YS: It was nice in a way that it turned out to be a true collaboration with Alex, the designer. It is more common that I provide illustrations, and designers design the title font, etc. . . and those are usually done separately. In this case, we had all four books; Alex came with the general direction, which was a solid set design. We tackled the illustration, and then Alex went back and adjusted the set design. Having that back and forth—we each did what we were good at, and trusted the partner to do what we were not strong at—I think we came out with something that is really fresh, something I probably would not have done if I had been left alone to do the whole image on my own. It’s a unique experience.
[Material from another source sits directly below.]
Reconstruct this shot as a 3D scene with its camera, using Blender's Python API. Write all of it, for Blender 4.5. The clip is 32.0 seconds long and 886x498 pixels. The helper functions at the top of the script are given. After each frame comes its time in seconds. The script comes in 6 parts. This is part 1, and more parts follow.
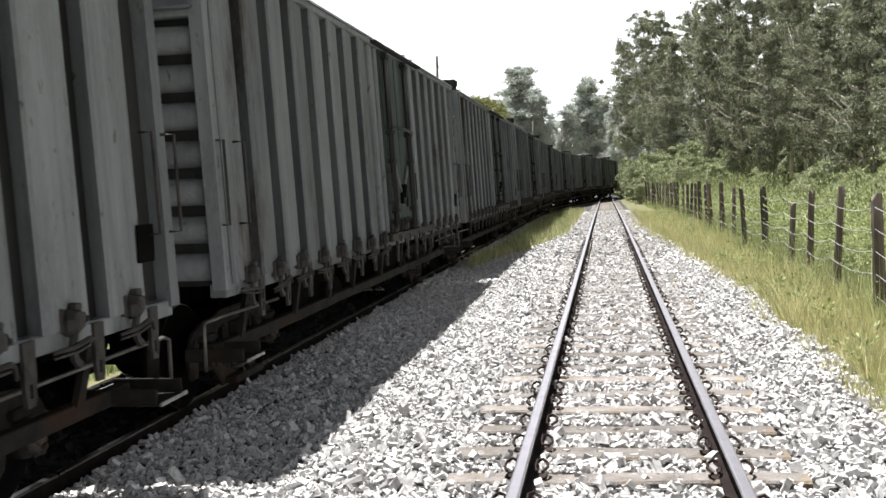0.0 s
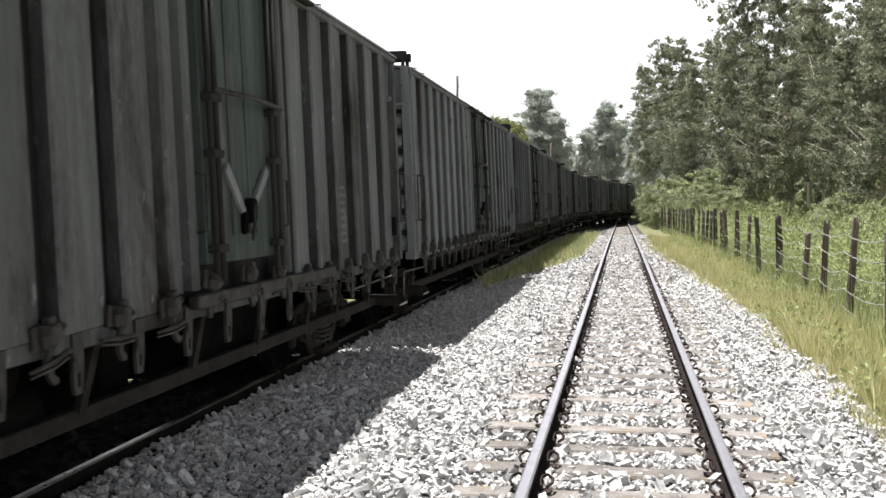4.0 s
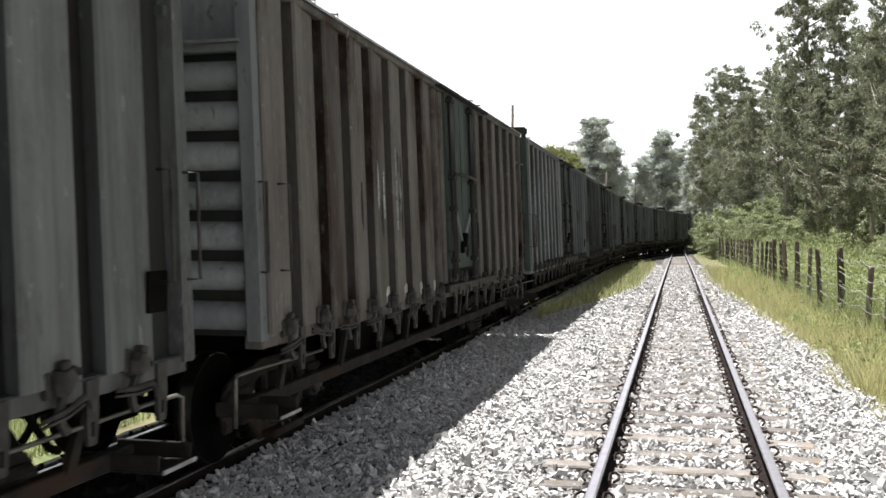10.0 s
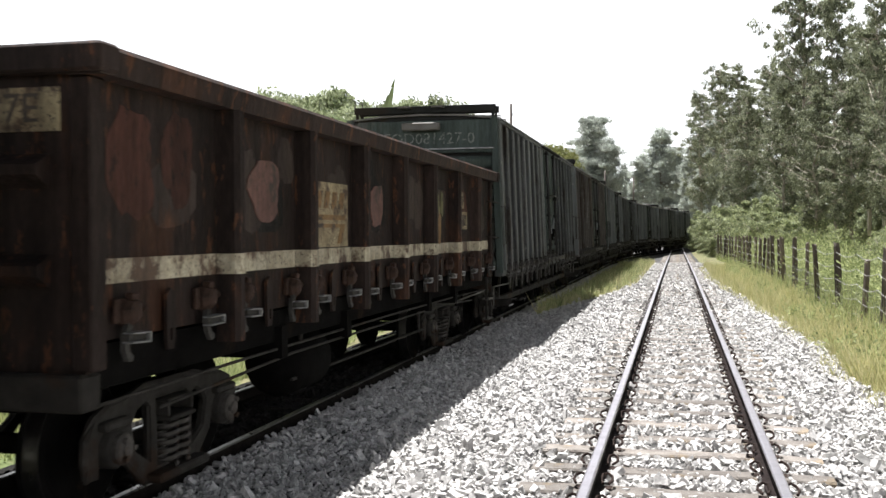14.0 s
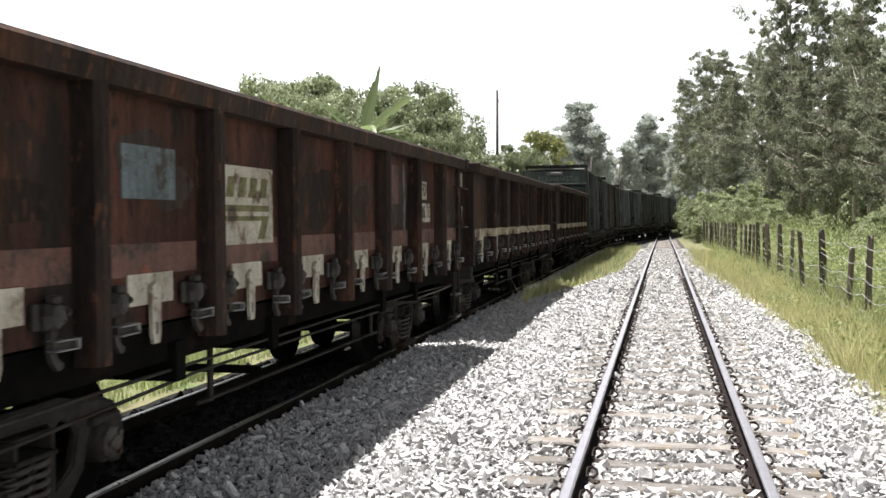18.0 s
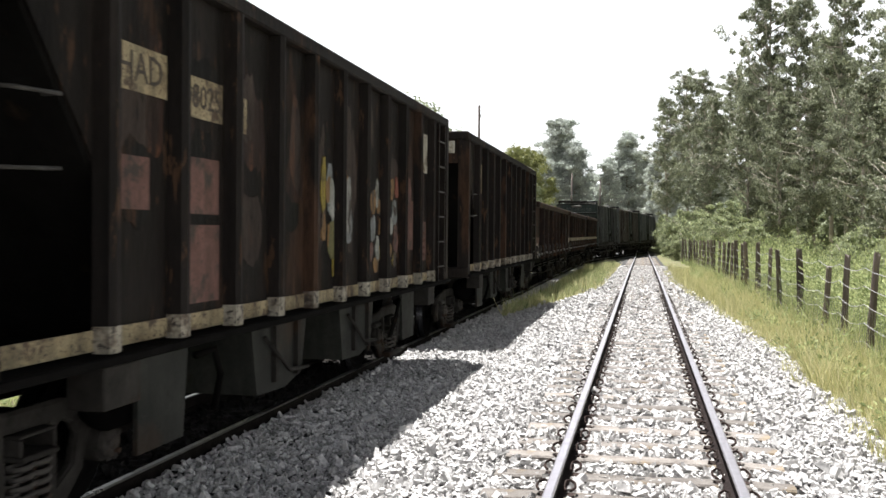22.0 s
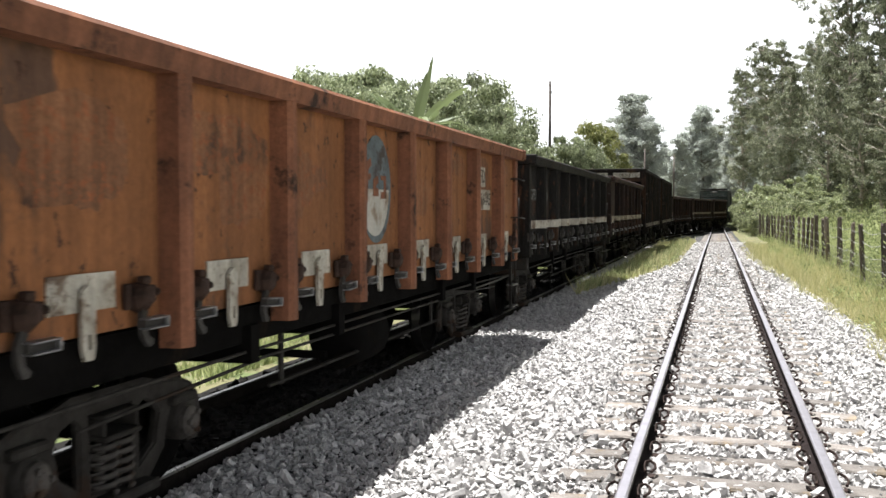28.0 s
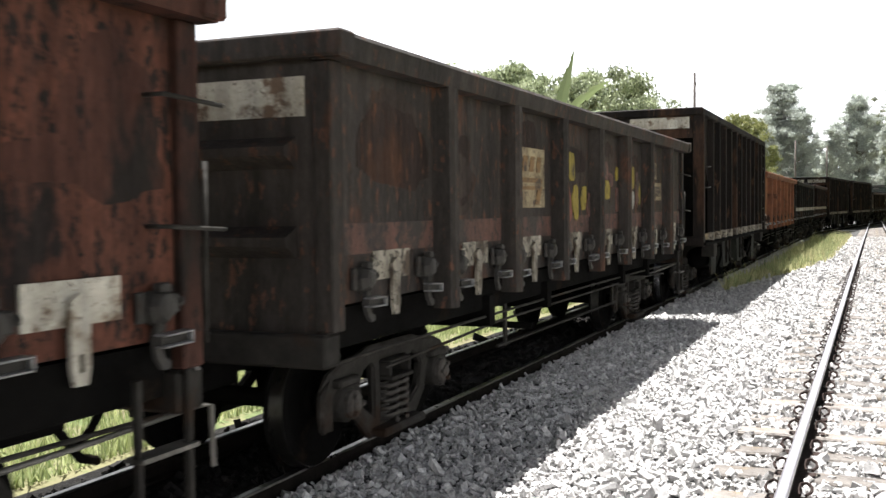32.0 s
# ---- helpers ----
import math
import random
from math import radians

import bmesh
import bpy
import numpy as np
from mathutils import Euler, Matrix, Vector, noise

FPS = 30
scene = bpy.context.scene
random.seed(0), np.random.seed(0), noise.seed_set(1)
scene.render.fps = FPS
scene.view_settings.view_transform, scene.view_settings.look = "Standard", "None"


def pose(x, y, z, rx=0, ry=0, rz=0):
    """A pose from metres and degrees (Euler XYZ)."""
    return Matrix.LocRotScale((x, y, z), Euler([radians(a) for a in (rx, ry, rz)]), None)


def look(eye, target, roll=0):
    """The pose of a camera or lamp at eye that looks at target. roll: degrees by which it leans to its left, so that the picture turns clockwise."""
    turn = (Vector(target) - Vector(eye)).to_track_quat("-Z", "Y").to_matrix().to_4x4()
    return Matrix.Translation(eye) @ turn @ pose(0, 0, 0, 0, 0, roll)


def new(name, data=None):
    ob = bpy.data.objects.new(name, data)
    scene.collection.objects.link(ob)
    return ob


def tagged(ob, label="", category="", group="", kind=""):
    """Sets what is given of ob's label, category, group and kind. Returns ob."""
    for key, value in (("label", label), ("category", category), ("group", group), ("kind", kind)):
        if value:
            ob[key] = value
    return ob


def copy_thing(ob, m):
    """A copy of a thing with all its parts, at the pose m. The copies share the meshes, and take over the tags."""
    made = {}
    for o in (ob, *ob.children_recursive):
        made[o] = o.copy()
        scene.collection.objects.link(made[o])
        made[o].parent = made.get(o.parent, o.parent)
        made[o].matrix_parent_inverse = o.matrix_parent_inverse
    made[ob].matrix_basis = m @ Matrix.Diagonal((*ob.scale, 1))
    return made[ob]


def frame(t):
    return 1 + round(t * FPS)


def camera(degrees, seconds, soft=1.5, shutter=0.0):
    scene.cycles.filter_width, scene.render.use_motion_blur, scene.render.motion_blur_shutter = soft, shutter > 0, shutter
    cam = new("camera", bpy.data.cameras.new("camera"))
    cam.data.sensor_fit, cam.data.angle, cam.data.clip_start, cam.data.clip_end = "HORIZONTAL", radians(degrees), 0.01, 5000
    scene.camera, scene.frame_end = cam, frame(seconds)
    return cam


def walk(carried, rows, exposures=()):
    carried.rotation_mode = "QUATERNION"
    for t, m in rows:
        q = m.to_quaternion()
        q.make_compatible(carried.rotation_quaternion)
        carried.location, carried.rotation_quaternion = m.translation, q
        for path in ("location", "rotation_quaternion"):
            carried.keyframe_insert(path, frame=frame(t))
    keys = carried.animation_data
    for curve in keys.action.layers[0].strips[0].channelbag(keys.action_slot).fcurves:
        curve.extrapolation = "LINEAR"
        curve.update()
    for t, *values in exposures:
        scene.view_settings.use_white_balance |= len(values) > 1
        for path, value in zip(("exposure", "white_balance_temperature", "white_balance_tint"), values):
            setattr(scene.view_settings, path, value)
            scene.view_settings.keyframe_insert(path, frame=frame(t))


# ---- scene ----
cam = camera(48.0, 32.0, shutter=0.15)
PATH = [
    (0.0, -0.073, 0.138, 1.445, 9.23, -3.67, 2.11),
    (0.5, -0.078, 0.179, 1.478, 8.96, -3.84, 2.01),
    (1.0, -0.070, 0.115, 1.452, 9.45, -3.41, 1.61),
    (1.5, -0.054, 0.034, 1.429, 9.92, -2.90, 1.34),
    (2.0, -0.048, -0.026, 1.409, 10.19, -2.46, 1.03),
    (2.5, -0.056, 0.011, 1.426, 10.10, -2.37, 0.69),
    (3.0, -0.057, 0.135, 1.483, 9.81, -2.61, 0.64),
    (3.5, -0.072, 0.107, 1.464, 9.81, -2.68, 0.22),
    (4.0, -0.052, 0.032, 1.430, 10.17, -2.57, 0.20),
    (4.5, -0.054, -0.012, 1.406, 10.56, -2.53, 0.29),
    (6.5, -0.058, 0.075, 1.457, 10.76, -2.27, 0.50),
    (7.0, -0.065, 0.054, 1.449, 10.64, -1.95, 0.43),
    (7.5, -0.073, 0.068, 1.449, 10.55, -1.66, 0.33),
    (8.0, -0.057, 0.108, 1.478, 10.84, -1.33, 0.27),
    (8.5, -0.064, 0.094, 1.470, 11.27, -1.02, -0.26),
    (9.0, -0.051, 0.097, 1.480, 11.91, -0.88, -0.37),
    (9.5, -0.055, 0.044, 1.476, 12.68, -0.83, -0.28),
    (10.0, -0.057, 0.033, 1.487, 13.30, -0.97, -0.10),
    (10.5, -0.061, -0.026, 1.443, 13.53, -0.84, -0.14),
    (11.0, -0.059, 0.037, 1.499, 13.53, -1.06, 0.23),
    (11.5, -0.056, 0.024, 1.479, 14.25, -0.63, 0.33),
    (12.0, -0.054, 0.043, 1.499, 14.25, -0.69, 0.51),
    (12.5, -0.046, 0.062, 1.502, 13.71, -0.82, 0.36),
    (13.0, -0.046, 0.059, 1.506, 13.49, -1.08, 0.00),
    (13.5, -0.047, -0.023, 1.461, 13.49, -0.99, -0.04),
    (14.0, -0.042, -0.114, 1.412, 13.23, -0.97, 0.15),
    (14.5, -0.032, -0.155, 1.396, 12.71, -1.10, 0.35),
    (16.5, -0.021, -0.151, 1.404, 12.52, -1.60, 0.11),
    (17.0, -0.043, -0.040, 1.460, 11.85, -2.20, 0.42),
    (17.5, -0.033, -0.072, 1.435, 12.29, -1.92, 0.28),
    (18.0, -0.033, -0.055, 1.454, 12.47, -1.78, 0.29),
    (18.5, -0.033, -0.070, 1.447, 12.51, -1.69, 0.21),
    (19.0, -0.051, -0.101, 1.451, 12.48, -1.67, -0.16),
    (19.5, -0.033, -0.075, 1.446, 12.51, -1.66, -0.48),
    (20.0, -0.032, -0.062, 1.452, 12.60, -1.57, -0.58),
    (20.5, -0.032, -0.086, 1.418, 12.13, -1.50, -0.63),
    (21.0, -0.059, 0.089, 1.513, 11.00, -2.12, -0.37),
    (21.5, -0.052, 0.032, 1.471, 10.91, -1.69, -0.52),
    (22.0, -0.042, -0.065, 1.438, 11.33, -0.96, -0.58),
    (22.5, -0.036, -0.135, 1.407, 12.55, -0.61, -0.66),
    (23.0, -0.072, 0.062, 1.518, 12.94, -1.36, -0.51),
    (23.5, -0.067, -0.033, 1.447, 13.96, -1.29, -0.36),
    (24.0, -0.061, -0.115, 1.404, 14.49, -1.38, -0.20),
    (24.5, -0.058, -0.092, 1.417, 14.44, -1.75, 0.11),
    (26.5, -0.063, 0.002, 1.488, 13.77, -2.03, -0.00),
    (27.0, -0.068, 0.020, 1.493, 14.32, -2.03, 0.14),
    (27.5, -0.076, -0.001, 1.463, 15.15, -2.17, 0.15),
    (28.0, -0.077, -0.023, 1.439, 15.41, -2.22, 0.07),
    (28.5, -0.081, -0.027, 1.434, 16.08, -1.77, -0.14),
    (29.0, -0.094, -0.026, 1.431, 16.53, -1.89, -0.51),
    (29.5, -0.090, -0.007, 1.459, 17.41, -2.29, 0.06),
    (30.0, -0.105, -0.017, 1.437, 19.61, -2.03, 0.11),
    (30.5, -0.126, -0.037, 1.369, 22.23, -1.46, -0.36),
    (31.0, -0.117, -0.020, 1.422, 22.67, -1.74, 0.01),
    (31.5, -0.132, -0.032, 1.383, 23.25, -2.01, -0.22),
    (32.0, -0.129, -0.027, 1.402, 23.42, -2.34, 0.61),
]
walk(cam, [(t, pose(x, y, z, 90 + pitch, roll, yaw)) for t, x, y, z, yaw, pitch, roll in PATH], [(0.0, 1.18, 6350, 10), (19.0, 1.24, 6350, 10), (24.0, 1.32, 6350, 10), (29.5, 1.28, 6350, 10), (31.0, 1.56, 6350, 10), (32.0, 1.64, 6350, 10)])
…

The set of four books will have an image on the spine when they are placed together. Which was Alex’s idea. I can’t wait to see that. So cool. It’s something you can only do when all four books were designed together.
Yuko Shimizu (清水裕子) is a Japanese illustrator based in New York City and an instructor at the School of Visual Arts. In 2009, Newsweek Japan named her one of “100 Japanese People the World Respects（世界が尊敬する日本人100).” Her first self-titled monograph was published in 2011 (Gestalten); a second monograph, Living with Yuko Shimizu, was released in 2016 (ROADS Publishing of Ireland). Other books include A Wild Swan, a collaboration with novelist Michael Cunningham (FSG, 2015), and Barbed Wire Baseball, a multi-award-winning children’s book written by Marissa Moss (Abrams, 2013). Over the last ten years, her work has appeared on Gap T-shirts, Pepsi cans, VISA billboards, and ads for Microsoft and Target; on book covers for Penguin, Scholastic, and DC Comics; and on the pages of The New York Times, Time, Rolling Stone, The New Yorker, and many other publications.
Alex Merto is a designer and the associate art director at Farrar, Straus and Giroux. He is also the co-owner of a multidisciplinary studio in Brooklyn called Graphiatrist. He has worked at multiple publishing companies, including Penguin, Random House, and FSG.